What you have to do
Transcribe all records exactly.
------------------------------------------------------------------------
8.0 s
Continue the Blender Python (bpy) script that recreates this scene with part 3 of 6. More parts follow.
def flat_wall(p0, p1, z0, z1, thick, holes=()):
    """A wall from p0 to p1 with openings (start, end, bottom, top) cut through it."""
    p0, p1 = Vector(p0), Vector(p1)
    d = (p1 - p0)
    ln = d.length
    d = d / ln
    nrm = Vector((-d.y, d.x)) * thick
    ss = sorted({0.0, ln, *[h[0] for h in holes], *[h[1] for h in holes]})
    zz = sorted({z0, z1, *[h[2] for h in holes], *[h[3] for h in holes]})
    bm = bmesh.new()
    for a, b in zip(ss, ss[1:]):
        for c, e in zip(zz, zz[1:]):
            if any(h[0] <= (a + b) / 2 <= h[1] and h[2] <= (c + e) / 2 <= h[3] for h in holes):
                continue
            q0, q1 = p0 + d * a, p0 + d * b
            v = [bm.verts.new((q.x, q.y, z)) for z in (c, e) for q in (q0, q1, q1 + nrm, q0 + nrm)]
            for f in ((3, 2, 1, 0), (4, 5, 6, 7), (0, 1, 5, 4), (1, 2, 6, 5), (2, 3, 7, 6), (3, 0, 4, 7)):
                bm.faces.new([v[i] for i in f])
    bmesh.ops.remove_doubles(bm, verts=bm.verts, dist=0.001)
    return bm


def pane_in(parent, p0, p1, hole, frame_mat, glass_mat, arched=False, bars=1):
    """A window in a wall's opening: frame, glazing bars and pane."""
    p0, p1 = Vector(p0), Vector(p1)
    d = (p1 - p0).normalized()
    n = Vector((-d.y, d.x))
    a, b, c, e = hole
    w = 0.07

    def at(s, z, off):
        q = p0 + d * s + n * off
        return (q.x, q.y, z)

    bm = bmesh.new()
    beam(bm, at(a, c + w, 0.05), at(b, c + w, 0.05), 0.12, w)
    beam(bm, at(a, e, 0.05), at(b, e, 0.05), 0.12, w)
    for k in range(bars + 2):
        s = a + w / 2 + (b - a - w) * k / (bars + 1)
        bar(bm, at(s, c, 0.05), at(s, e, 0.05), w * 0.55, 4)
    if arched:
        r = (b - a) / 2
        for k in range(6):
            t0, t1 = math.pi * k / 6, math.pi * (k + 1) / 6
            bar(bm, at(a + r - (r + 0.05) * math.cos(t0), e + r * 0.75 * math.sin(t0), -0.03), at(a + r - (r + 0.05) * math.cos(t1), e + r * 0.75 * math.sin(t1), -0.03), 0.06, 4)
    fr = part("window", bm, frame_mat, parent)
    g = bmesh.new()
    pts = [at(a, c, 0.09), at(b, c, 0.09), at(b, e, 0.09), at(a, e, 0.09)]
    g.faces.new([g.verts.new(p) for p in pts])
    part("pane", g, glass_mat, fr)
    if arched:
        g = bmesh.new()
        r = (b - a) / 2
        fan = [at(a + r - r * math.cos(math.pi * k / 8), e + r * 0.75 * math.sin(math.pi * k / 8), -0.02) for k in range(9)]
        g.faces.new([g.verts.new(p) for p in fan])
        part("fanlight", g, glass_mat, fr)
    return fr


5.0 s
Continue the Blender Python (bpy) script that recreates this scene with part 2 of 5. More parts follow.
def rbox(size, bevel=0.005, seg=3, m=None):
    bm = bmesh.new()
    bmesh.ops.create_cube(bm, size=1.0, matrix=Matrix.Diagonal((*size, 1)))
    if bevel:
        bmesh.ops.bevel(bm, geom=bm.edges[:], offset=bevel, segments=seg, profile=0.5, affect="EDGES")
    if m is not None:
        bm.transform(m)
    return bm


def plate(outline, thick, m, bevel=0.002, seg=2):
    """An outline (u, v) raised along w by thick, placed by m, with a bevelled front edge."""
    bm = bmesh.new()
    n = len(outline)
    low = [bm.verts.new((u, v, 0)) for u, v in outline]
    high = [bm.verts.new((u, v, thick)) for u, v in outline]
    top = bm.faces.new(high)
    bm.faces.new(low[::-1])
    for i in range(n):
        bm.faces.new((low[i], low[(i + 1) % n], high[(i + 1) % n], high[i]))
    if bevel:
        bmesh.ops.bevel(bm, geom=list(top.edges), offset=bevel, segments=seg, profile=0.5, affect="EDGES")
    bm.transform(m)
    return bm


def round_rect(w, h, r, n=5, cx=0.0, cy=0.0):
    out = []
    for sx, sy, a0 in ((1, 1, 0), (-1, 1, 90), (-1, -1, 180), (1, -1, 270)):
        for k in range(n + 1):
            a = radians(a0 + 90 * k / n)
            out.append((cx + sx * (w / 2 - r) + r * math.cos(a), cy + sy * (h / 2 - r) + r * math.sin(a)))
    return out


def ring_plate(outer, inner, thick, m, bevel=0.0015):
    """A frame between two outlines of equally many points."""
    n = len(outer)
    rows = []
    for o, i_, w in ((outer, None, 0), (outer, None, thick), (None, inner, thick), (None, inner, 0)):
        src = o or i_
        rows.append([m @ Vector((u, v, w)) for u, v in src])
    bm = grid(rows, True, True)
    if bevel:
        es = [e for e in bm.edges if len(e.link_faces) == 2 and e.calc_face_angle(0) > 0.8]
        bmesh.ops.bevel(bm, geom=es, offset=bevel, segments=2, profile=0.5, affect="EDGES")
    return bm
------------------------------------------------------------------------
Worked answer
8.0 s
Continue the Blender Python (bpy) script that recreates this scene with part 3 of 6. More parts follow.
def flat_wall(p0, p1, z0, z1, thick, holes=()):
    """A wall from p0 to p1 with openings (start, end, bottom, top) cut through it."""
    p0, p1 = Vector(p0), Vector(p1)
    d = (p1 - p0)
    ln = d.length
    d = d / ln
    nrm = Vector((-d.y, d.x)) * thick
    ss = sorted({0.0, ln, *[h[0] for h in holes], *[h[1] for h in holes]})
    zz = sorted({z0, z1, *[h[2] for h in holes], *[h[3] for h in holes]})
    bm = bmesh.new()
    for a, b in zip(ss, ss[1:]):
        for c, e in zip(zz, zz[1:]):
            if any(h[0] <= (a + b) / 2 <= h[1] and h[2] <= (c + e) / 2 <= h[3] for h in holes):
                continue
            q0, q1 = p0 + d * a, p0 + d * b
            v = [bm.verts.new((q.x, q.y, z)) for z in (c, e) for q in (q0, q1, q1 + nrm, q0 + nrm)]
            for f in ((3, 2, 1, 0), (4, 5, 6, 7), (0, 1, 5, 4), (1, 2, 6, 5), (2, 3, 7, 6), (3, 0, 4, 7)):
                bm.faces.new([v[i] for i in f])
    bmesh.ops.remove_doubles(bm, verts=bm.verts, dist=0.001)
    return bm


def pane_in(parent, p0, p1, hole, frame_mat, glass_mat, arched=False, bars=1):
    """A window in a wall's opening: frame, glazing bars and pane."""
    p0, p1 = Vector(p0), Vector(p1)
    d = (p1 - p0).normalized()
    n = Vector((-d.y, d.x))
    a, b, c, e = hole
    w = 0.07

    def at(s, z, off):
        q = p0 + d * s + n * off
        return (q.x, q.y, z)

    bm = bmesh.new()
    beam(bm, at(a, c + w, 0.05), at(b, c + w, 0.05), 0.12, w)
    beam(bm, at(a, e, 0.05), at(b, e, 0.05), 0.12, w)
    for k in range(bars + 2):
        s = a + w / 2 + (b - a - w) * k / (bars + 1)
        bar(bm, at(s, c, 0.05), at(s, e, 0.05), w * 0.55, 4)
    if arched:
        r = (b - a) / 2
        for k in range(6):
            t0, t1 = math.pi * k / 6, math.pi * (k + 1) / 6
            bar(bm, at(a + r - (r + 0.05) * math.cos(t0), e + r * 0.75 * math.sin(t0), -0.03), at(a + r - (r + 0.05) * math.cos(t1), e + r * 0.75 * math.sin(t1), -0.03), 0.06, 4)
    fr = part("window", bm, frame_mat, parent)
    g = bmesh.new()
    pts = [at(a, c, 0.09), at(b, c, 0.09), at(b, e, 0.09), at(a, e, 0.09)]
    g.faces.new([g.verts.new(p) for p in pts])
    part("pane", g, glass_mat, fr)
    if arched:
        g = bmesh.new()
        r = (b - a) / 2
        fan = [at(a + r - r * math.cos(math.pi * k / 8), e + r * 0.75 * math.sin(math.pi * k / 8), -0.02) for k in range(9)]
        g.faces.new([g.verts.new(p) for p in fan])
        part("fanlight", g, glass_mat, fr)
    return fr


5.0 s
Continue the Blender Python (bpy) script that recreates this scene with part 2 of 5. More parts follow.
def rbox(size, bevel=0.005, seg=3, m=None):
    bm = bmesh.new()
    bmesh.ops.create_cube(bm, size=1.0, matrix=Matrix.Diagonal((*size, 1)))
    if bevel:
        bmesh.ops.bevel(bm, geom=bm.edges[:], offset=bevel, segments=seg, profile=0.5, affect="EDGES")
    if m is not None:
        bm.transform(m)
    return bm


def plate(outline, thick, m, bevel=0.002, seg=2):
    """An outline (u, v) raised along w by thick, placed by m, with a bevelled front edge."""
    bm = bmesh.new()
    n = len(outline)
    low = [bm.verts.new((u, v, 0)) for u, v in outline]
    high = [bm.verts.new((u, v, thick)) for u, v in outline]
    top = bm.faces.new(high)
    bm.faces.new(low[::-1])
    for i in range(n):
        bm.faces.new((low[i], low[(i + 1) % n], high[(i + 1) % n], high[i]))
    if bevel:
        bmesh.ops.bevel(bm, geom=list(top.edges), offset=bevel, segments=seg, profile=0.5, affect="EDGES")
    bm.transform(m)
    return bm


def round_rect(w, h, r, n=5, cx=0.0, cy=0.0):
    out = []
    for sx, sy, a0 in ((1, 1, 0), (-1, 1, 90), (-1, -1, 180), (1, -1, 270)):
        for k in range(n + 1):
            a = radians(a0 + 90 * k / n)
            out.append((cx + sx * (w / 2 - r) + r * math.cos(a), cy + sy * (h / 2 - r) + r * math.sin(a)))
    return out


def ring_plate(outer, inner, thick, m, bevel=0.0015):
    """A frame between two outlines of equally many points."""
    n = len(outer)
    rows = []
    for o, i_, w in ((outer, None, 0), (outer, None, thick), (None, inner, thick), (None, inner, 0)):
        src = o or i_
        rows.append([m @ Vector((u, v, w)) for u, v in src])
    bm = grid(rows, True, True)
    if bevel:
        es = [e for e in bm.edges if len(e.link_faces) == 2 and e.calc_face_angle(0) > 0.8]
        bmesh.ops.bevel(bm, geom=es, offset=bevel, segments=2, profile=0.5, affect="EDGES")
    return bm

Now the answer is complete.